MetaDAO has been extremely successful in raising capital for projects that choose to fundraise on the platform. It’s the kind of capital they attract that needs to change though. And this is an ongoing issue with every ICO.
On the one hand, if you try to add more constraints to participants (lockups, refunds deployed to LP, etc) you could end up seriously impacting the total amount of capital that gets committed. On the whole, that is a bad thing.
But when you consider total commits against accepted bids, it doesn’t seem all that bad.

The key thing here is that commits are not a true representation of appetite. Commits were people gaming the pro-rated refund process to try and secure a larger piece of the tokens on sale. If Umbra actually raised the full $150 mn, there would be a lot of pissed off participants.
So maybe going the route of more constraints actually plays to MetaDAO’s favor. The only problem is that the pool of long-term aligned capital in crypto is massively overshadowed by the “hot ball of money” that moves from play to play in short periods. However, if MetaDAO wants to be a launchpad for genuine projects with product vision, shrinking the available capital pool to better represent real investors is not the worst thing.

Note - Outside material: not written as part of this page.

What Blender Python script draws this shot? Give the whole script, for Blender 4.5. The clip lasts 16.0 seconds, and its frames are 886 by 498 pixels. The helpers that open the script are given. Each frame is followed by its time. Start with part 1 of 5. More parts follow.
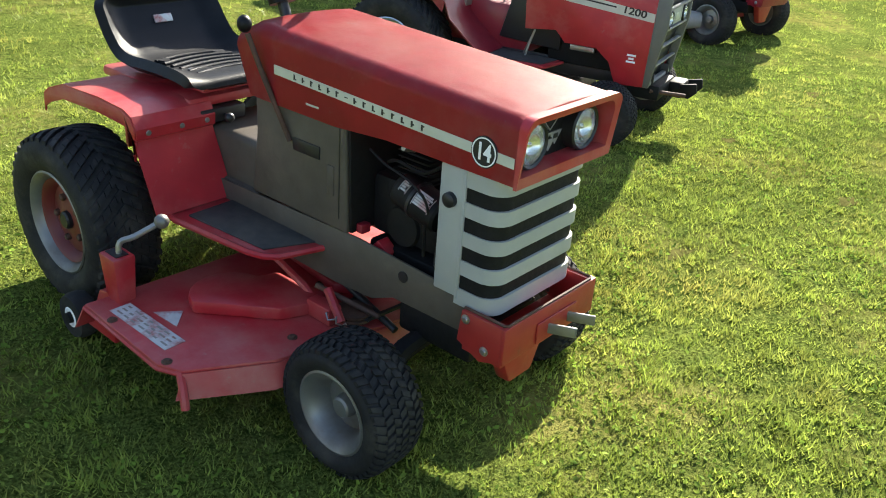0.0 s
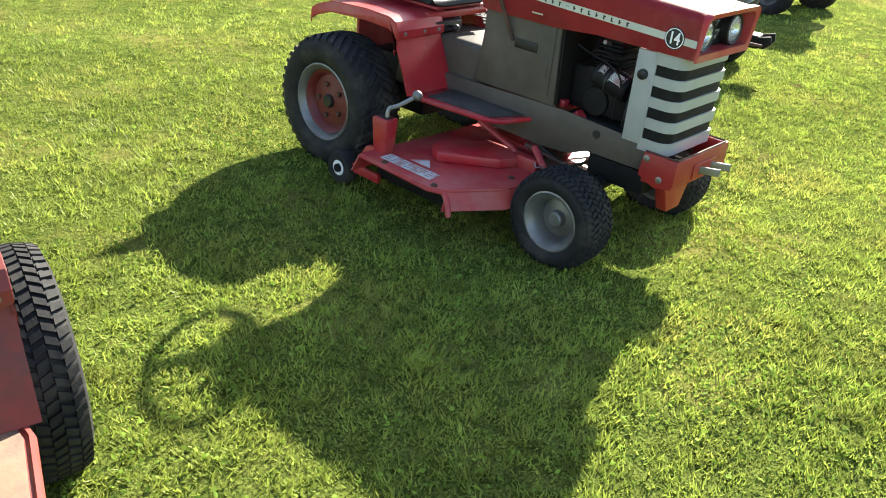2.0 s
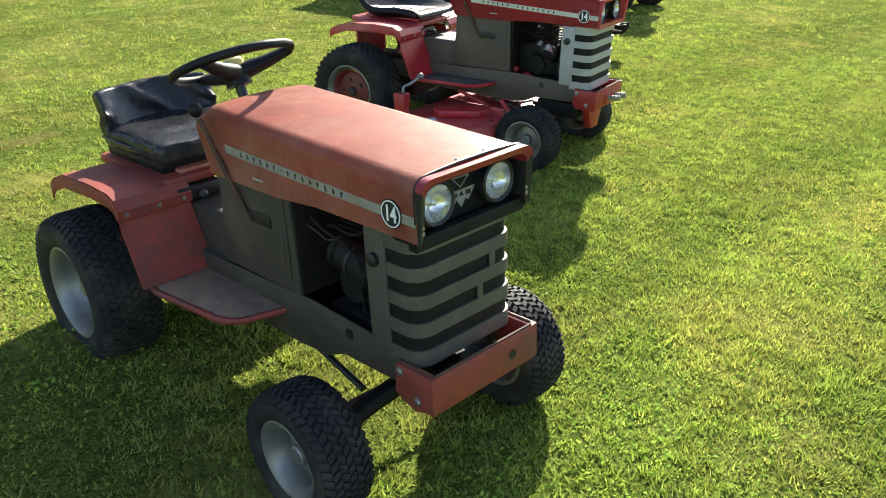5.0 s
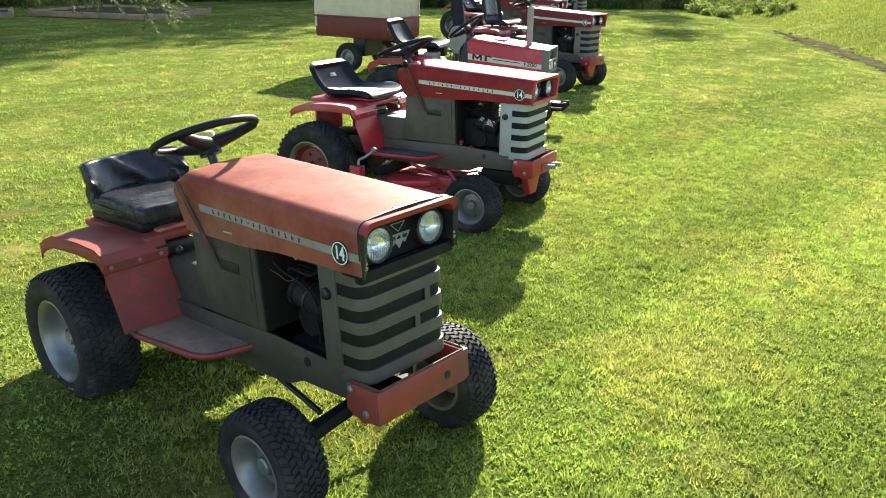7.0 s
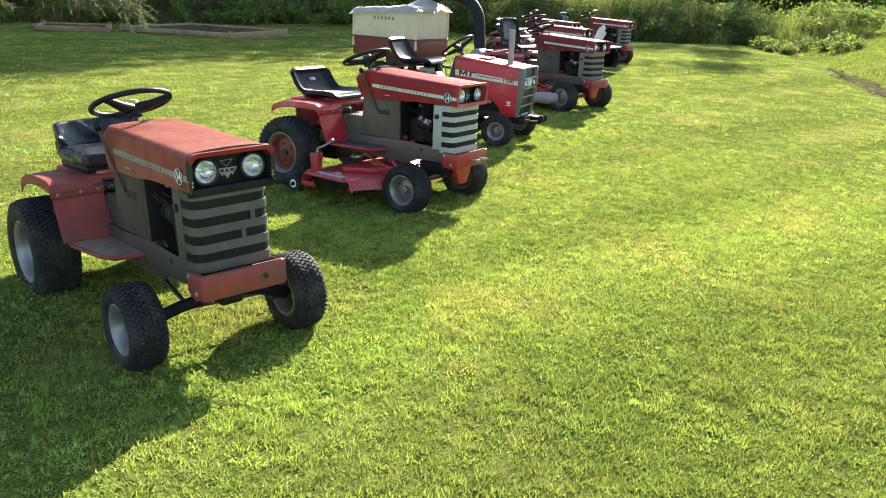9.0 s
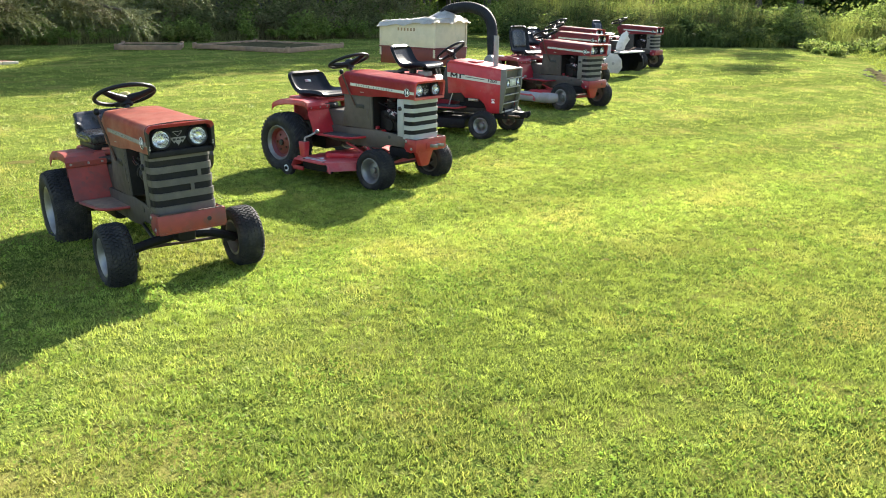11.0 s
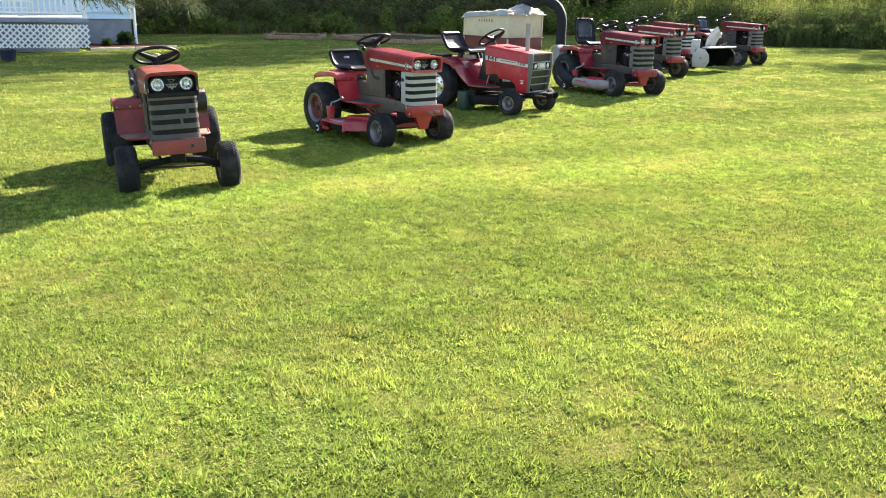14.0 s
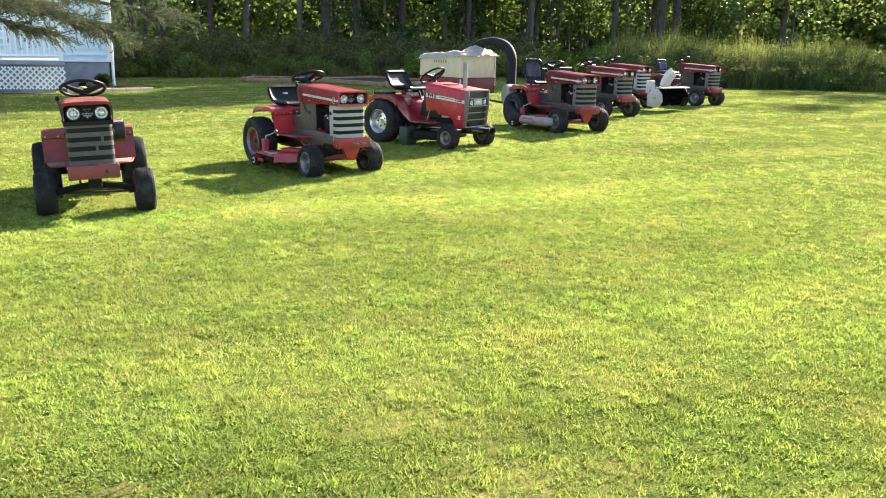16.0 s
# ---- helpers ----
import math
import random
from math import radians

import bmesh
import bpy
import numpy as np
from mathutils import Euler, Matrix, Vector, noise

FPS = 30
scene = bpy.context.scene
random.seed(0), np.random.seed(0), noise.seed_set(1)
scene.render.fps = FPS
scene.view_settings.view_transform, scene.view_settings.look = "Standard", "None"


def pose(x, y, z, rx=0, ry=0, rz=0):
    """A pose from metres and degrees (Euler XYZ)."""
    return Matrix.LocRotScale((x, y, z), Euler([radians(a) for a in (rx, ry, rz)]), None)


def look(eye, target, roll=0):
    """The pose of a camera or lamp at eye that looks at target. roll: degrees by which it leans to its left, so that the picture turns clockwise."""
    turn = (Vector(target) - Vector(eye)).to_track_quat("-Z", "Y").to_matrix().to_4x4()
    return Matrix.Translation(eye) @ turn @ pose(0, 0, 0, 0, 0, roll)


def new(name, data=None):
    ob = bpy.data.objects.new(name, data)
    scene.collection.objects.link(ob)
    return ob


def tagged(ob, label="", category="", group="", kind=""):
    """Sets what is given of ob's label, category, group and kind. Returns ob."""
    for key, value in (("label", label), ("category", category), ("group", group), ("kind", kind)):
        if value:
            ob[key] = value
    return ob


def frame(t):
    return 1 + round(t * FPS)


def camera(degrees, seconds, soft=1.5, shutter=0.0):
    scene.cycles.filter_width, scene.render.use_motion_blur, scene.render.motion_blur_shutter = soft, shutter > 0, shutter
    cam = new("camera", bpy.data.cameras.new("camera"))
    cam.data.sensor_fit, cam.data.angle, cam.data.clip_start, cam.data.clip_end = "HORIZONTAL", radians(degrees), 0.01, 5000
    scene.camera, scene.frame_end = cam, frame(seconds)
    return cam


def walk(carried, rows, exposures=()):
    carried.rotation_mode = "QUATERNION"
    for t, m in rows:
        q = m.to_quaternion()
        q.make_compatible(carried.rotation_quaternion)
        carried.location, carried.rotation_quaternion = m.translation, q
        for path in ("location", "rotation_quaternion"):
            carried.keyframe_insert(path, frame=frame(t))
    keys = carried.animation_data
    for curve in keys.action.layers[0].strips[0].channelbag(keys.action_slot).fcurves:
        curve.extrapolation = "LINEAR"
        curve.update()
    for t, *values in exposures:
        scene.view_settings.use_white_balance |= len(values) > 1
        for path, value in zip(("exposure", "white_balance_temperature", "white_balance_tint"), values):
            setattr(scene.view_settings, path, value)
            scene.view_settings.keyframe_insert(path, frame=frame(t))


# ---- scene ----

What are some potential mechanisms to deploy here?
- Prophet spoke of an idea where refunds are directed to the token’s LP post-TGE rather than getting directly credited to participants. This is a cool idea in the pursuit of less mercenary participants. It adds a layer of friction that would objectively turn off a lot of pure speculators.
- Lockups are probably not the best idea. They just delay the inevitable. The problem to solve is for getting more long-term aligned capital, not to “punish” people who participate in the ICO.
- More native research and digital road shows. It’s tough to back early stage teams without deep due diligence. Venture investors get access to virtually all of the materials, ideas, and financial projections for startups they prospect. For MetaDAO to be on par with venture markets in attracting long-term capital, help investors build conviction in the product and roadmap via more awareness.